### PROBLEM
Print nothing but the lines from the start of the listing below through the line that contains "scene.render.fps = FPS". Do not include the pictures.

### SOURCE EXCERPT
******
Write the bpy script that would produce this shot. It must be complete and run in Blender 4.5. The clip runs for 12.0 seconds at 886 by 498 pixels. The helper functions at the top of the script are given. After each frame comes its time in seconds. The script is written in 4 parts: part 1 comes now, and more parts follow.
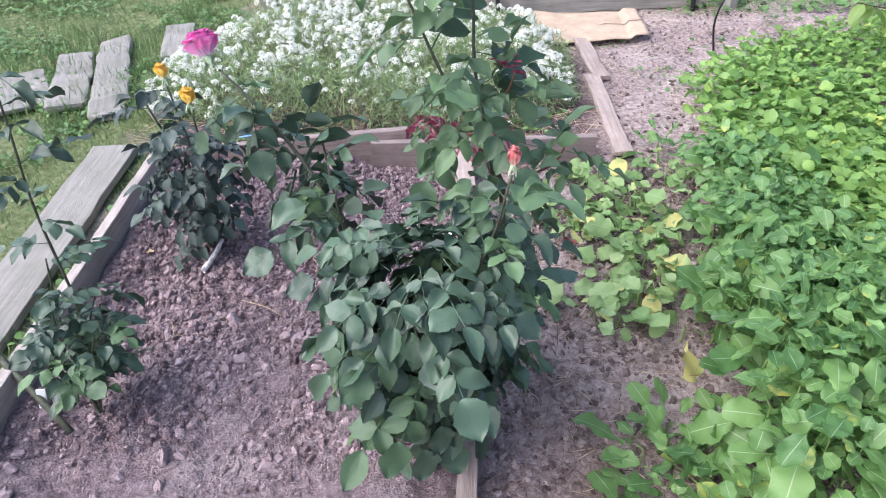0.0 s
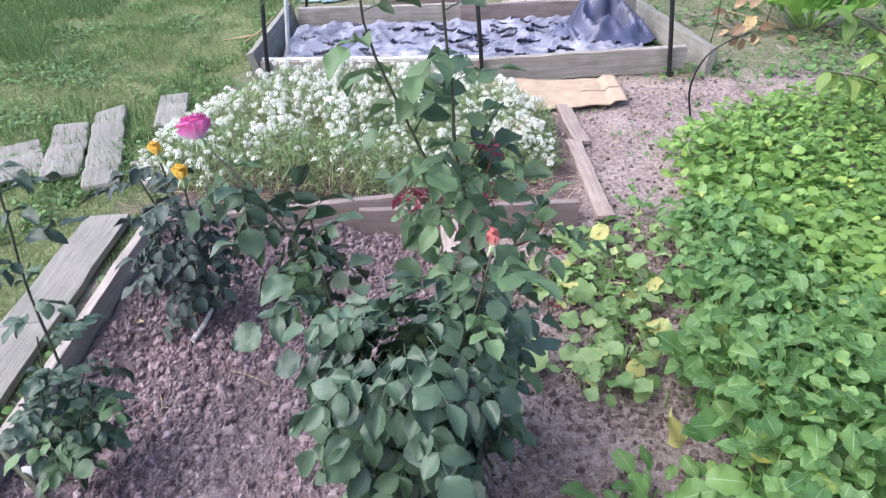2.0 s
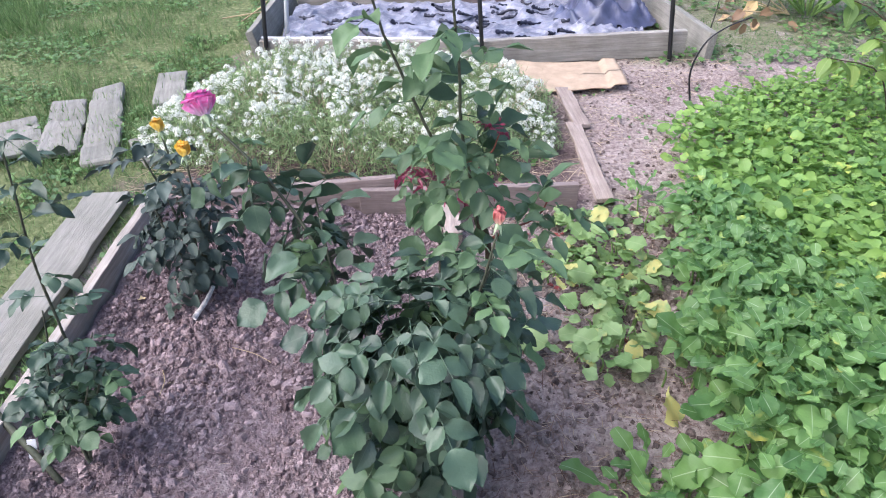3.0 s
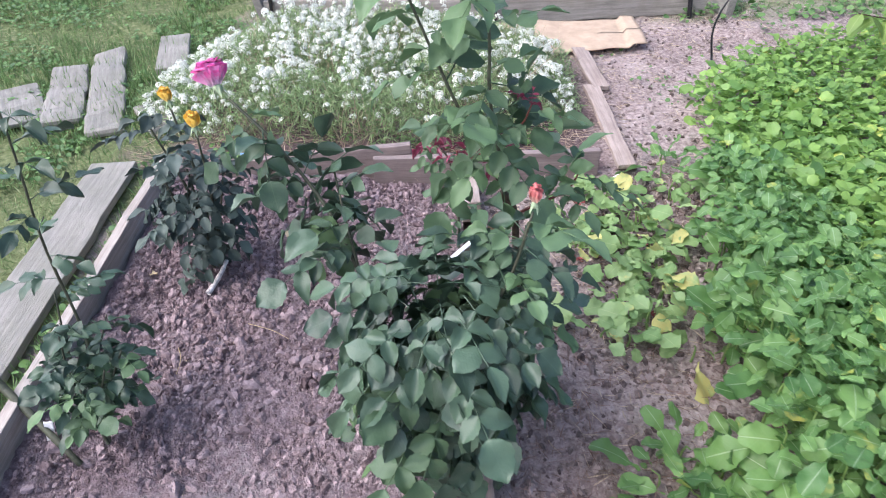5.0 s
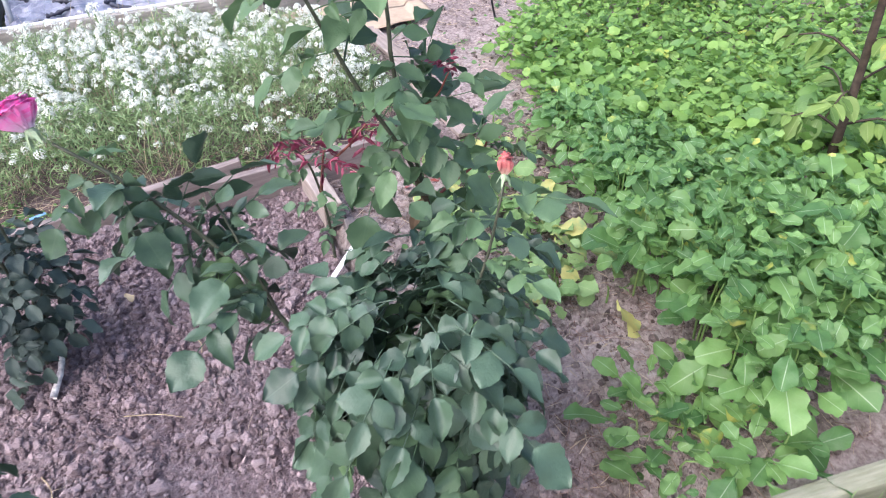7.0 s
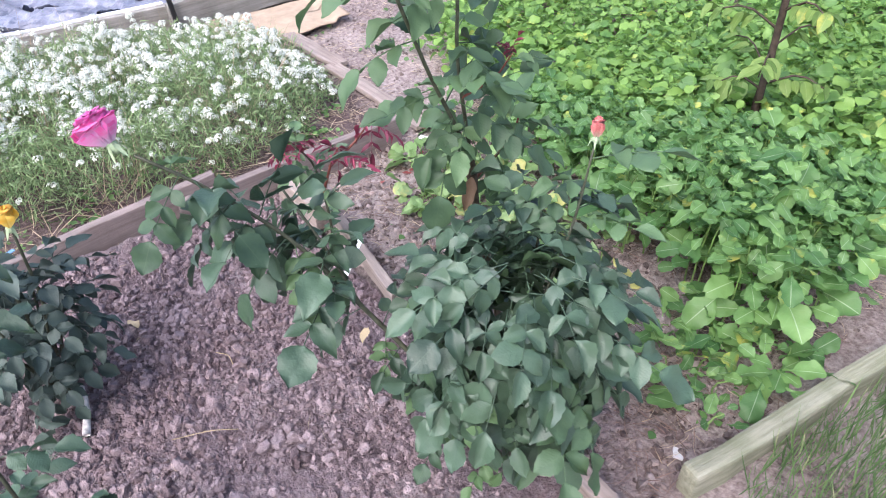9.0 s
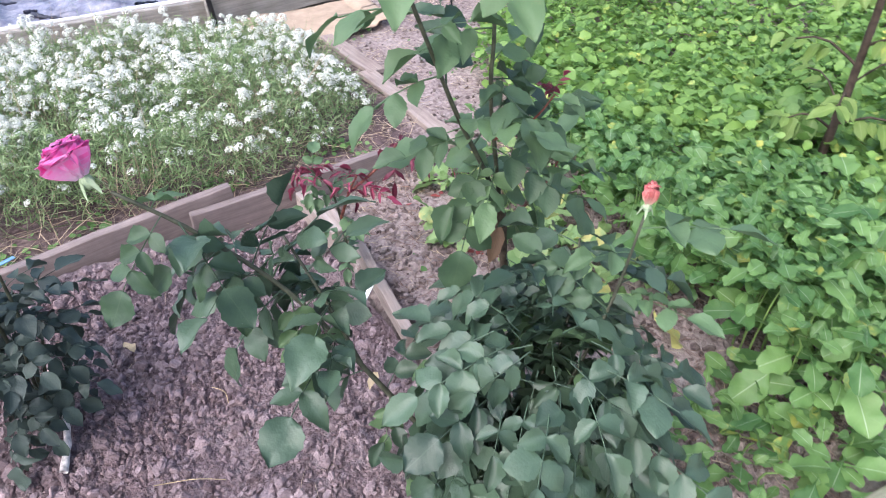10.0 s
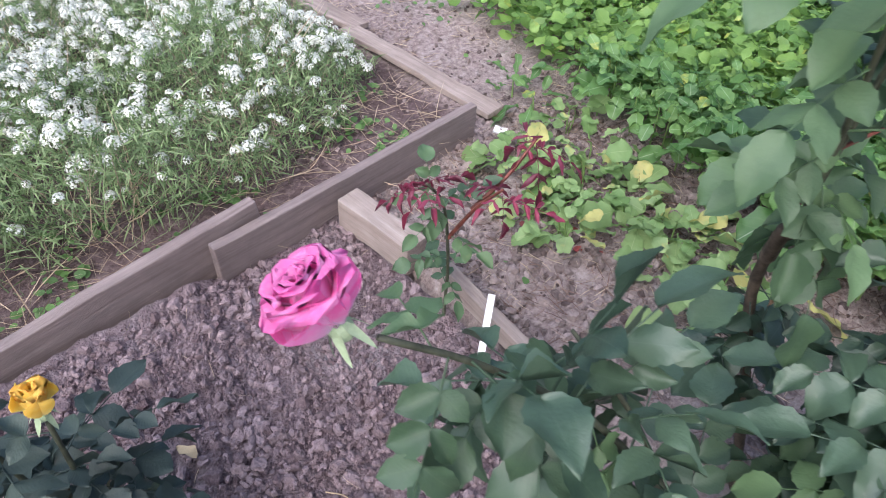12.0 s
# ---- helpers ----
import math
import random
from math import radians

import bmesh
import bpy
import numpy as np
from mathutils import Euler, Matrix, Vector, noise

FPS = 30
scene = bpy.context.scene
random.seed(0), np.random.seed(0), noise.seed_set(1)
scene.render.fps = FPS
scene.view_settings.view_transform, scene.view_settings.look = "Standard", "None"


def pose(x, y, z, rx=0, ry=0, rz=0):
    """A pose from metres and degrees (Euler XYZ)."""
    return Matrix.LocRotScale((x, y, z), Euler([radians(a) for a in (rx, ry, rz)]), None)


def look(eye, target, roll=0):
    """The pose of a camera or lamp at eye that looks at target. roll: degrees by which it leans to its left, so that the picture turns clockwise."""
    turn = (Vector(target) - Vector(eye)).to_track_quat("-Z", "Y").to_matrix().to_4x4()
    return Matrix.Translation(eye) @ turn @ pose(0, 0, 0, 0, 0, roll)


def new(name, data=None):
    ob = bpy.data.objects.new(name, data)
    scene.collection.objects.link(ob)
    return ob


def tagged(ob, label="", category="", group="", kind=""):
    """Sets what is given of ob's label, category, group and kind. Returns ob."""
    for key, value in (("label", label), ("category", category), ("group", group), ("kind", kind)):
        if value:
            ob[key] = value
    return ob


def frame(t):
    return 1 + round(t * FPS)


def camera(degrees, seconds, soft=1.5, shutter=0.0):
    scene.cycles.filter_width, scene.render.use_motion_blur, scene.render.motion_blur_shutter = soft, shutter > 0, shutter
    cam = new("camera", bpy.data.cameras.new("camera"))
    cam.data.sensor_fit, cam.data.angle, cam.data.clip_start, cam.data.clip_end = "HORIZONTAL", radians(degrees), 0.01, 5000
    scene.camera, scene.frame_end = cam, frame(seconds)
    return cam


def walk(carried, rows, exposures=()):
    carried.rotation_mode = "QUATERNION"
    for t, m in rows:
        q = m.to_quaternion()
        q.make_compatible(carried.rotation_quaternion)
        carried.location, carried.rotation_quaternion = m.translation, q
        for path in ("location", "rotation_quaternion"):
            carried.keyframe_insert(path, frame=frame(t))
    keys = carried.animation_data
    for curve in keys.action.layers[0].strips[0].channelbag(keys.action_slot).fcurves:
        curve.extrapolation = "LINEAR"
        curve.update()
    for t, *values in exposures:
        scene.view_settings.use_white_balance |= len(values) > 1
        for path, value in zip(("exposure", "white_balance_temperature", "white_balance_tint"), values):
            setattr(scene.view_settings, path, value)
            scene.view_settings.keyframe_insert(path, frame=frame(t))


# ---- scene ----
******
### EXERCISE RESPONSE
Write the bpy script that would produce this shot. It must be complete and run in Blender 4.5. The clip runs for 12.0 seconds at 886 by 498 pixels. The helper functions at the top of the script are given. After each frame comes its time in seconds. The script is written in 4 parts: part 1 comes now, and more parts follow.
0.0 s
2.0 s
3.0 s
5.0 s
7.0 s
9.0 s
10.0 s
12.0 s
# ---- helpers ----
import math
import random
from math import radians

import bmesh
import bpy
import numpy as np
from mathutils import Euler, Matrix, Vector, noise

FPS = 30
scene = bpy.context.scene
random.seed(0), np.random.seed(0), noise.seed_set(1)
scene.render.fps = FPS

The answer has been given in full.